City in Return
The orders we return to
Selected sequence from a larger essayistic photobook
The city does not begin with my step.
It is already arranged before I enter it: through streets, cables, thresholds, signs, supply routes, barriers, rhythms and paths.
City in Return looks at the conditions under which urban life becomes visible: before movement, at points of entry, within systems of passage, through work and exchange, in moments where orientation breaks, in traces left after presence, and in the recurring effort to repair and continue the city.
People rarely appear as central figures.
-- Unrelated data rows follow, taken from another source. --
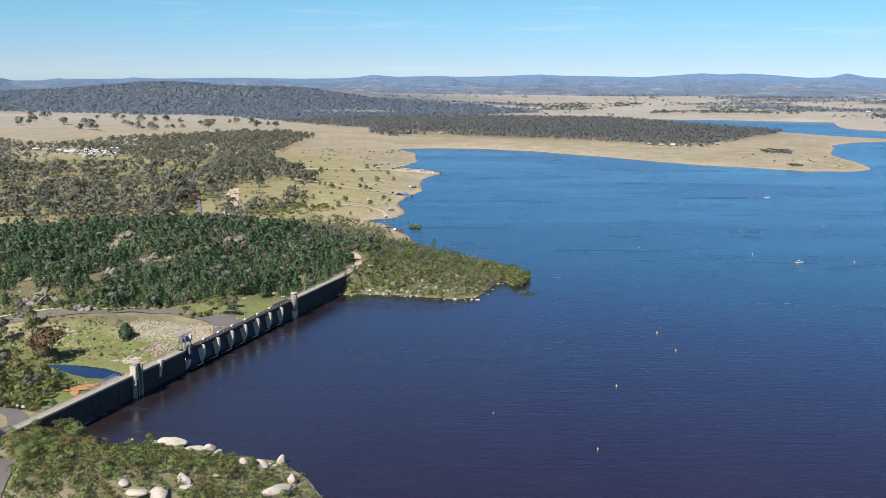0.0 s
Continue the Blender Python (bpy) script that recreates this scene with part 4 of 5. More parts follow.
joined_rocks("grass_stones", pts, np.random.default_rng(10).uniform(0.3, 0.9, 70), STONE, "low stones in the dry grass", 1, 0.4)


# ---- trees and scrub ----
def tube_quads(points, radii, sides=4):
    """A tapered limb along a line, as corners and quads."""
    pts, v, f, out = np.asarray(points, float), [], [], []
    for k, (p, r) in enumerate(zip(pts, radii)):
        d = pts[min(k + 1, len(pts) - 1)] - pts[max(k - 1, 0)]
        d /= np.linalg.norm(d) + 1e-9
        a = np.cross(d, (0.3, 0.9, 0.1))
        a /= np.linalg.norm(a) + 1e-9
        b = np.cross(d, a)
        for i in range(sides):
            t = 6.2832 * i / sides
            out.append(a * np.cos(t) + b * np.sin(t))
            v.append(p + r * out[-1])
    for k in range(len(pts) - 1):
        for i in range(sides):
            j = (i + 1) % sides
            f.append((k * sides + i, k * sides + j, (k + 1) * sides + j, (k + 1) * sides + i))
    return np.array(v), np.array(f), np.array(out)


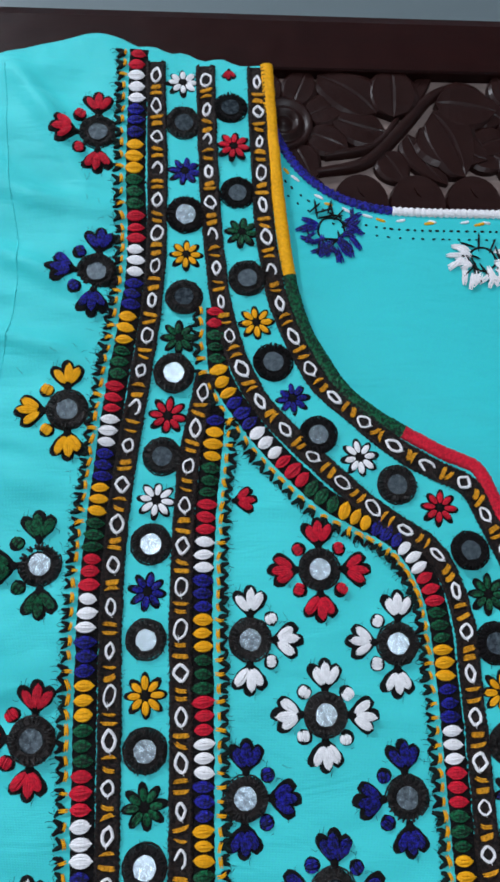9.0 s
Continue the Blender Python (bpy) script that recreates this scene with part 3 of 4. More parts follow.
def build_oval(bm, seed):
    rg = random.Random(seed)
    ln = 0.0080 * rg.uniform(0.92, 1.07)
    satin(bm, ln, 0.0041 * rg.uniform(0.9, 1.08), 5, rg, -ln / 2, 0, 0, 0.0014, 0.0003, lambda t: oval_shape(min(max(t + 0.02, 0), 1)), 0.05, 6)


def per_colour(name, build, kinds):
    return {c: [mesh_of(name, lambda b, s=s: build(b, s), THREAD[c]) for s in range(kinds)] for c in THREAD}


TULIP, BUD, PETAL, OVAL = per_colour("petal", build_tulip, 4), per_colour("bud", build_bud, 4), per_colour("petal", build_petal8, 4), per_colour("satin_stitch", build_oval, 6)


def build_outline_tulip(bm, x, y, turn, seed=0):
    """Black stitching that follows the three lobes of a petal."""
    rg = random.Random(seed)
    c, q = math.cos(turn), math.sin(turn)
    put = lambda pts: [(x + c * px - q * py, y + q * px + c * py) for px, py in pts]
    for a, k in ((-33, 0.92), (33, 0.92), (0, 1.0)):
        t = radians(90 + a)
        outline = []
        for i in range(16):
            b = 2 * math.pi * i / 16
            u, v = 0.5 + 0.5 * math.cos(b), math.sin(b)
            lx = (-0.0004 + 0.0113 * u) * k * rg.uniform(0.96, 1.05)
            ly = math.copysign(abs(v) ** 0.8, v) * 0.0028 * (0.55 + 0.6 * u) * rg.uniform(0.92, 1.1)
            outline.append((math.cos(t) * lx - math.sin(t) * ly, 0.0006 + math.sin(t) * lx + math.cos(t) * ly))
        pad(bm, put(outline), 0.0006 + 0.0001 * k, 0.0, 0.8)
    pad(bm, put(lens(0.0036, 0.0030, 8, 0.0, 0.0006, math.pi / 2, 0.8)), 0.0010)

    def where(g):
        a, r = g.uniform(0.25, 2.9), g.uniform(0.006, 0.0106)
        (px, py), = put([(r * math.cos(a), r * math.sin(a))])
        return px, py, 0.0005, a + turn + g.uniform(-1.3, 1.3)
    hairs(bm, 9, rg, where, 0.0022)


def build_motif_base(bm, petals, buds):
    """Black outlines under the petals and buds of a mirror flower."""
    for a in petals:
        t = radians(a)
        build_outline_tulip(bm, 0.0082 * math.cos(t), 0.0082 * math.sin(t), t - math.pi / 2, round(a))
    for a in buds:
        t = radians(a)
        pad(bm, [(0.0108 * math.cos(t) + x, 0.0108 * math.sin(t) + y) for x, y in disc(0.0029, 10, 0.0003, random.Random(round(a)))], 0.0006, 0.0, 0.8)


MOTIF_KINDS = {"full": ((0, 90, 180, 270), (45, 135, 225, 315)), "right": ((90, 0, 270), (45, 315)), "left": ((90, 180, 270), (135, 225)), "down": ((180, 270, 0), (225, 315))}
MOTIF_BASE = {k: mesh_of("motif", lambda b, v=v: build_motif_base(b, *v), BLACK) for k, v in MOTIF_KINDS.items()}


def motif(x, y, c, kind, scale=1.0, turn=0.0):
    """A mirror flower: outlines, ring, mirror, petals and buds."""
    turn += rng.uniform(-4, 4)
    m = pose(x, y, cloth_z(x, y), 0, 0, turn) @ Matrix.Scale(scale, 4)
    z0 = cloth_z(x, y)
    dz = lambda u, v: (cloth_z(*(m @ Vector((u, v, 0))).to_2d()) - z0) / scale
    me = MOTIF_BASE[kind].copy()
    for v in me.vertices:
        v.co.z += dz(v.co.x, v.co.y)
    base = link("mirror_flower", me, None, kurta, f"{COLOUR[c]} petalled mirror flower with black outlines", m)
    link("ring", rng.choice(RINGS), None, base, m=pose(0, 0, 0, 0, 0, rng.uniform(0, 360)) @ Matrix.Diagonal((1.02, 1.02, 1, 1)))
    link("mirror", rng.choice(GLASS), None, base, m=pose(0, 0, 0.0004, rng.gauss(0, 2.4), rng.gauss(0, 2.4), rng.uniform(0, 360)))
    for a in MOTIF_KINDS[kind][0]:
        t = radians(a)
        link("petal", rng.choice(TULIP[c]), None, base, m=pose(0.0084 * math.cos(t), 0.0084 * math.sin(t), 0.0003 + max(dz(r * math.cos(t), r * math.sin(t)) for r in (0.0095, 0.013, 0.016)), 0, 0, a - 90 + rng.uniform(-2.5, 2.5)) @ Matrix.Scale(rng.uniform(0.93, 1.0), 4))
    for a in MOTIF_KINDS[kind][1]:
        t = radians(a + rng.uniform(-4, 4))
        link("bud", rng.choice(BUD[c]), None, base, m=pose(0.0108 * math.cos(t), 0.0108 * math.sin(t), 0.0003 + dz(0.0108 * math.cos(t), 0.0108 * math.sin(t)), 0, 0, rng.uniform(0, 360)))


def single(x, y, c, turn, scale=1.0):
    """A lone three-lobed petal."""
    bm = bmesh.new()
    build_outline_tulip(bm, 0, 0, 0)
    base = finish("bud_motif", bm, BLACK, kurta, f"lone {COLOUR[c]} petal outlined in black", seat(x, y, turn, 0, scale))
    link("petal", TULIP[c][0], None, base, m=pose(0, 0, 0.0002))


def build_star(bm, seed):
    rg = random.Random(seed)
    for k in range(8):
        t = radians(45 * k)
        pad(bm, lens(0.0080 * rg.uniform(0.93, 1.08), 0.0037 * rg.uniform(0.9, 1.1), 10, 0.0040 * math.cos(t), 0.0040 * math.sin(t), t, 0.9), 0.0005, 0.0, 0.8)
    pad(bm, disc(0.0020, 10), 0.0009)
    hairs(bm, 12, rg, lambda g: (lambda a: (0.006 * math.cos(a), 0.006 * math.sin(a), 0.0004, a + g.uniform(-1, 1)))(g.uniform(0, 6.28)), 0.0016)


STAR = [mesh_of("flower", lambda b, s=s: build_star(b, s), BLACK) for s in range(4)]


def flower(x, y, c, scale=1.0):
    m = seat(x, y, rng.uniform(-10, 10), 0.0, scale * rng.uniform(0.95, 1.04))
    base = link("thread_flower", rng.choice(STAR), None, kurta, f"eight-petalled {COLOUR[c]} thread flower outlined in black", m)
    for k in range(8):
        link("petal", rng.choice(PETAL[c]), None, base, m=pose(0, 0, 0.0002, 0, 0, 45 * k + rng.uniform(-4, 4)))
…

They appear as bodies within processes, as interruptions, as traces, as parts of an order they do not simply enter, but help produce.
The city becomes a collective mirror — showing how we live, what we enable, what we tolerate, what we forget, and what we continue to reorganize.

I. The City Before Us





II. Terms of Entry




III. Moving Within





IV. Currents of Exchange





V. When Reading Breaks





VI. What Remains of Us




VII. The City Returns







Sequence
I. The City Before Us
Before we move, the city is already active. Supply systems, industrial structures, tracks, pipes, energy routes and signals form the basic conditions of a shared urban life.
II. Terms of Entry
Access is never neutral. Entrances, thresholds, barriers and detours reveal that entering the city is always tied to visible and invisible conditions.
III. Moving Within
We move inside an order already prepared for movement. Stations, bridges, passages, escalators, crossings and displays shape the flow they make possible.
IV. Currents of Exchange
The city is formed through exchange. Goods, bodies, labor, consumption, maintenance and dependency meet within the space we call public.
V. When Reading Breaks
Sometimes the city can no longer be read as a simple system of use. Signs contradict each other, orientation becomes uncertain, and history interrupts function.
VI. What Remains of Us
After movement, something remains: a used surface, an empty seat, a waiting cart, a sign that continues to address someone, a space after presence.
VII. The City Returns
The city returns, but never unchanged. Construction sites, repairs, detours and service work reveal a city that is never finished, only carried forward.
Perhaps return means entering the same city once more — with the knowledge that it is also our own result.